1. Il default della fantascienza
Come si fa a parlare di fantascienza senza parlare di Isaac Asimov? Nel bene o nel male, come hanno scritto Clute e Edwards nella Encyclopaedia of Science Fiction, la voce di Asimov è stata per cinquant'anni il riferimento di default di tutto il genere. Ricordarci di Asimov significa provare ad avvicinarci alla SF senza snobismo e con rispetto per la sua storia.
L'origine familiare di Asimov è tutt'altro che benestante. Con i suoi genitori era emigrato per sfuggire ai pogrom che si stavano diffondendo nell'URSS dove era nato nel 1920, giungendo negli Stati Uniti nel 1923 e diventando cittadino americano nel 1928. La sua biografia, come Asimov stesso ce l'ha presentata più e più volte, è legata alla sua scrittura. C'è il servizio militare nella Marina, gli studi di chimica e la cattedra di biochimica alla facoltà di medicina della Boston University (dove insegna dal 1949 al 1958), e soprattutto c'è l'attività di autore: decine e decine di volumi di saggistica divulgativa (e la popolarissima rubrica scientifica su The Magazine of Fantasy & Science Fiction, 399 ininterrotte columns dal novembre 1958 fino al 1991) e poi gialli e umorismo. Ma ad avvicinarlo e legarlo alla scrittura è, e resterà sempre, la fantascienza: un legame sempre rivendicato, una identificazione sentimentale prima ancora che professionale.
La piccola pasticceria del padre è innanzitutto il luogo dove scopre il fascino dei pulp di fantascienza. Da lettore, Asimov diventa fan, ed entra in contatto col gruppo newyorkese dei 'Futurians' - che comprendeva futuri professionisti come Frederik Pohl, Damon Knight e altri - restando sempre in rapporti cordiali con figure "rivali" come Sam Moskowitz. Anche in questa sua volontà di accettazione sta la chiave del successo di questo outsider (anche per origine sociale, religiosa ed etnica).
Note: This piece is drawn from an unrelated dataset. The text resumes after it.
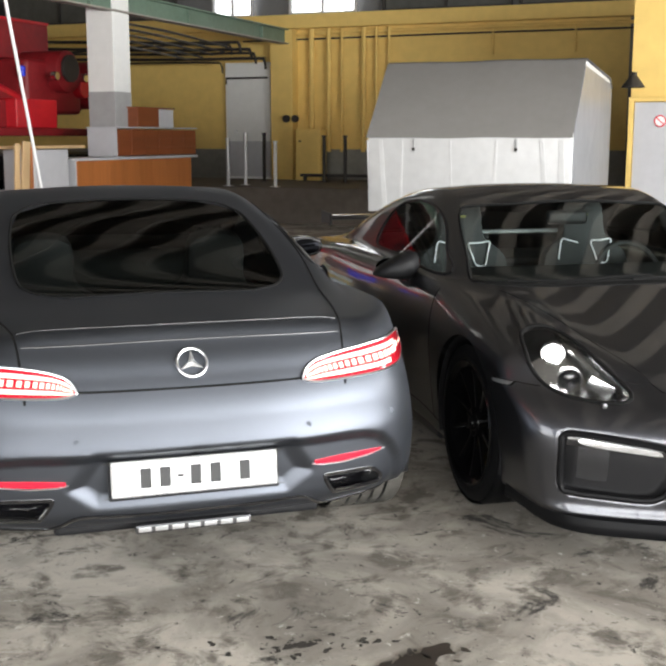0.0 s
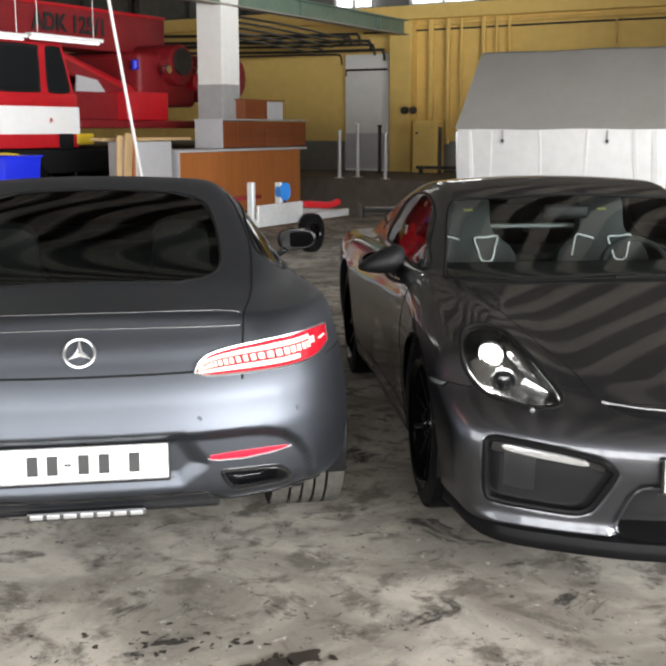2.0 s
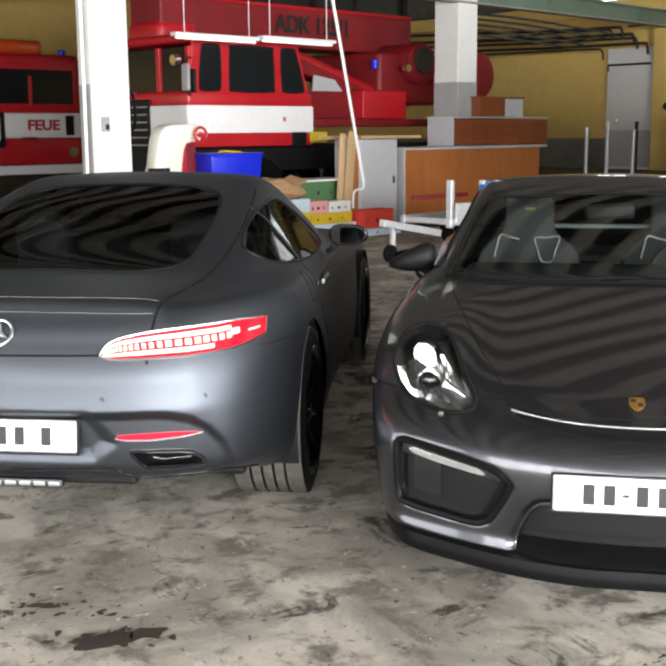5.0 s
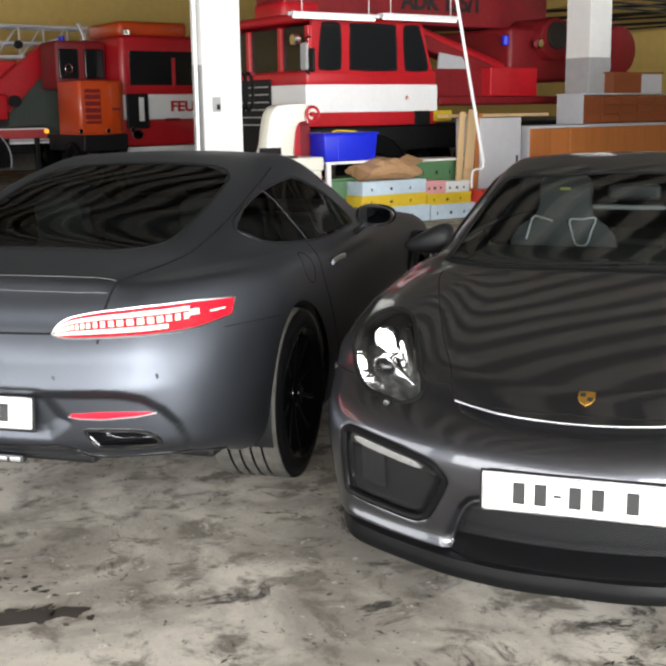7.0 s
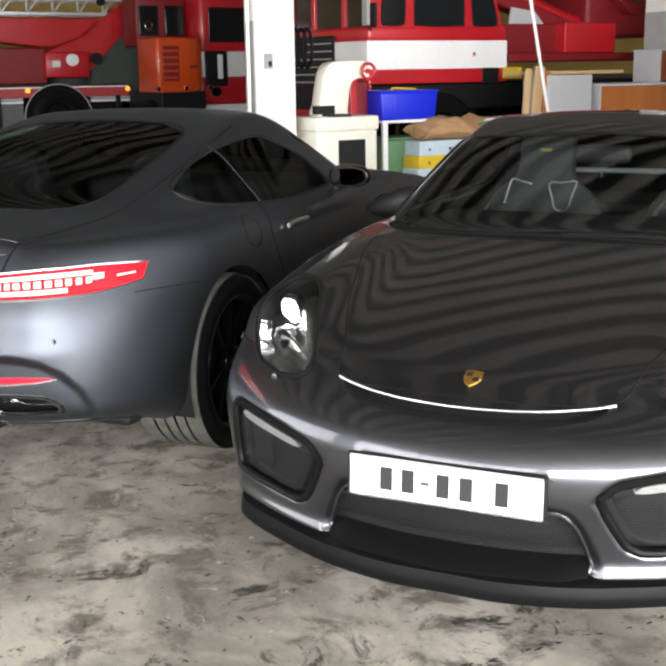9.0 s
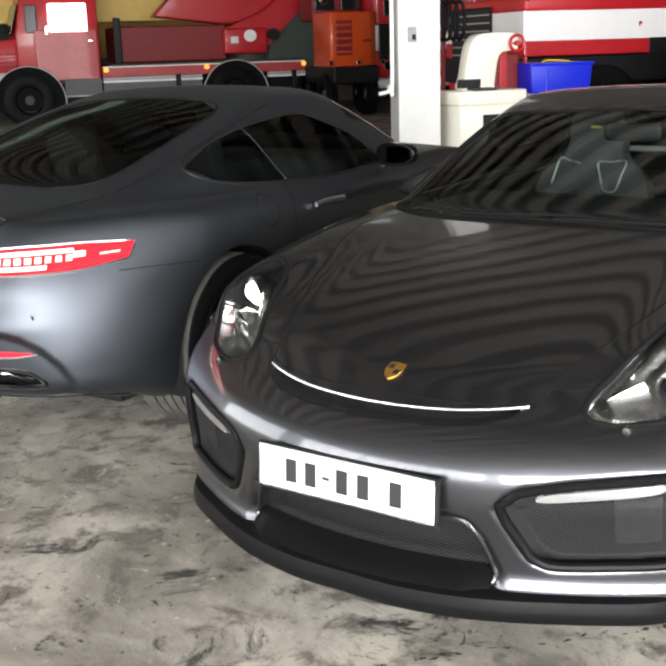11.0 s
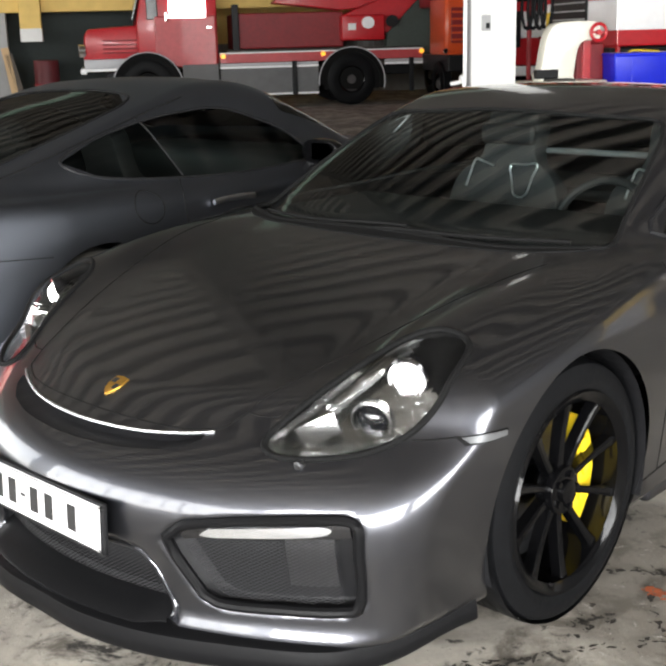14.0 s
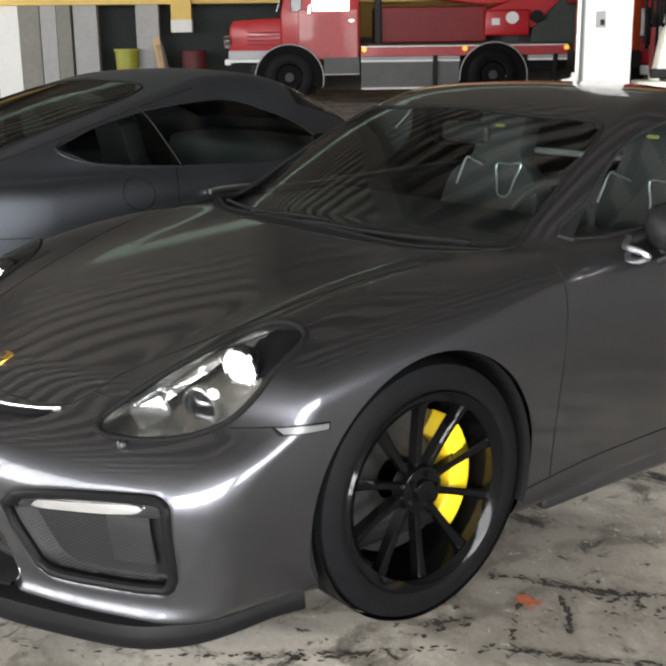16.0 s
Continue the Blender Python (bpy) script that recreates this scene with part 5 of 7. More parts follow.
# unseen walls added to close the hall around the gate lamps
for u0, u1 in ((-30, -22), (-15, -9), (-2.0, -1.0), (10.8, 20)):
    slab("wall_front", (u1 - u0, 0.3, 6.0), ((u0 + u1) / 2, -8.15, 3.0), m_white, "unseen white wall between the gates", "wall")
# unseen, darkened so the coupe's boot lid reflects less of it
slab("wall_front", (40, 0.3, 2.4), (-4, -8.15, 5.3), m_slate, "unseen grey wall over the gates, dark for the reflections", "wall")
# unseen, slate so that little light bounces onto the car doors
for v0, v1 in ((-8, -7.4), (4.2, 5.2), (13.8, 19)):
    slab("wall_right", (0.3, v1 - v0, 6.0), (13.15, (v0 + v1) / 2, 3.0), m_slate, "unseen slate grey wall beside the gate", "wall")
slab("wall_right", (0.3, 32, 2.4), (13.15, 3.5, 5.3), m_slate, "unseen slate grey wall over the gate", "wall")

# ribbed roof: one folded sheet and its girders
bm = bmesh.new()
prof, u = [], -28.0
while u < 15:
    wide = 0.30 + 0.05 * math.sin(3.7 * u)
    prof += [(u, 5.75), (u + 0.44, 5.75), (u + 0.45, 5.44), (u + 0.45 + wide, 5.44)]
    u += 0.46 + wide
lo = [bm.verts.new((a, -13, b)) for a, b in prof]
hi = [bm.verts.new((a, 20.5, b)) for a, b in prof]
for i in range(len(prof) - 1):
    bm.faces.new((lo[i], lo[i + 1], hi[i + 1], hi[i]))
roof = part("ceiling", bm, m_ceil)
roof.data.materials.append(m_joist)
# recess faces are coloured darker than the rib undersides, to stripe the reflections
for poly in roof.data.polygons:
    if poly.center.z < 5.45:
        poly.material_index = 1
roof.matrix_world = room(0, 0)
tagged(roof, "dull ribbed roof sheeting", "ceiling", "", "structure")
for v in (-5, 1, 13):
    slab("roof_girder", (43, 0.30, 0.5), (-6.5, v, 5.15), m_ceil, "dull roof girder", "girder", 0.01)

# columns with grey painted feet
for u, v, su, sv, lab in ((-7.88, 5.615, 0.26, 0.52, "white painted column with a switch"), (-8.16, 12.38, 0.48, 0.48, "white column with a grey painted foot")):
    c = thing("column", lab, "column", room(u, v), "columns", "structure")
    part("shaft", box((su, sv, 5.3), (0, 0, 2.65), 0.012), m_white, c)
    if su > 0.3:
        part("foot", box((su + 0.008, sv + 0.008, 2.2), (0, 0, 1.1), 0.012), m_grey, c)
    else:
        part("foot", box((su - 0.03, 0.006, 2.0), (0, -sv / 2 - 0.004, 1.0), 0.001), m_grey, c)
        sw_ = part("switch", box((0.03, 0.10, 0.17), (su / 2 + 0.015, -0.10, 1.55), 0.006), m_grey, c, "grey surface switch")
        part("button", box((0.012, 0.045, 0.06), (su / 2 + 0.034, -0.085, 1.52), 0.003), m_black, sw_)
        part("conduit", tube([(su / 2 + 0.012, -0.10, 1.63), (su / 2 + 0.012, -0.10, 5.2)], 0.011, 8), m_white, c)
        part("valve", cyl(0.05, 0.05, (0.05, -sv / 2 - 0.08, 0.95), "y", 16, bev=0.008), m_band, c)
        part("pipe", tube(smooth_path([(0.05, -sv / 2 - 0.05, 4.5), (0.05, -sv / 2 - 0.05, 1.2), (0.05, -sv / 2 - 0.08, 0.95), (0.0, -sv / 2 - 0.2, 0.9)], 6), 0.022, 8), m_band, c, smooth=True)

# green crane beam on the columns, with its bracing
gb = thing("crane_beam", "green painted steel crane beam along the columns", "beam", room(-7.95, 0), "", "structure")
part("web", box((0.02, 27, 0.26), (0, 5.4, 3.55)), m_beam, gb)
part("flange", box((0.20, 27, 0.025), (0, 5.4, 3.69), 0.004), m_beam, gb)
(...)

Il primo pulp a pubblicarlo è Amazing, nel 1939, con Marooned off Vesta, ma sarà l'uscita di un racconto su Astounding (Trends, lo stesso anno) a dargli quel senso di soddisfazione che lo convince a insistere sulla strada della SF. Col direttore di Astounding, John W. Campbell nasce ben presto un rapporto preferenziale di collaborazione. E' Campbell a suggerirgli il concetto delle Tre Leggi della Robotica, e tutti i racconti di Io, Robot saranno pubblicati da lui.
2. Noi, robot
Prima del 1940, c'erano stati gli automi letterari di Hoffman, Melville, Poe, Bierce, Villiers, esseri artificiali come la creatura del Frankenstein di Mary Shelley. Negli anni Venti è immediato l'impatto dell'immagine dei lavoratori sintetici di RUR di Karel Capek. Senza etichette di genere, forse il primo romanzo anglofono a farvi riferimento è un thriller che tocca il tema del controllo mentale, The Master of the Microbe (1926), del canadese Robert W. Service. Ma sono gli autori pulp a fare esperimenti sul robot come immagine narrativa: fra gli altri David H. Keller, Harl Vincent, Lester Del Rey, e soprattutto Eando Binder.
Solitamente, queste erano storie sulla costruzione di docili strumenti, o su una creazione che si rivolta contro il suo creatore. Con Asimov (in parte un'eccezione erano stati i fratelli Binder), l'essere artificiale acquisisce una sua autonomia. Per la prima volta, il robot è un essere sullo stesso piano degli umani, che va conosciuto e affrontato sullo stesso piano, non più semplice oggetto da manipolare o mostro aggressore da cancellare.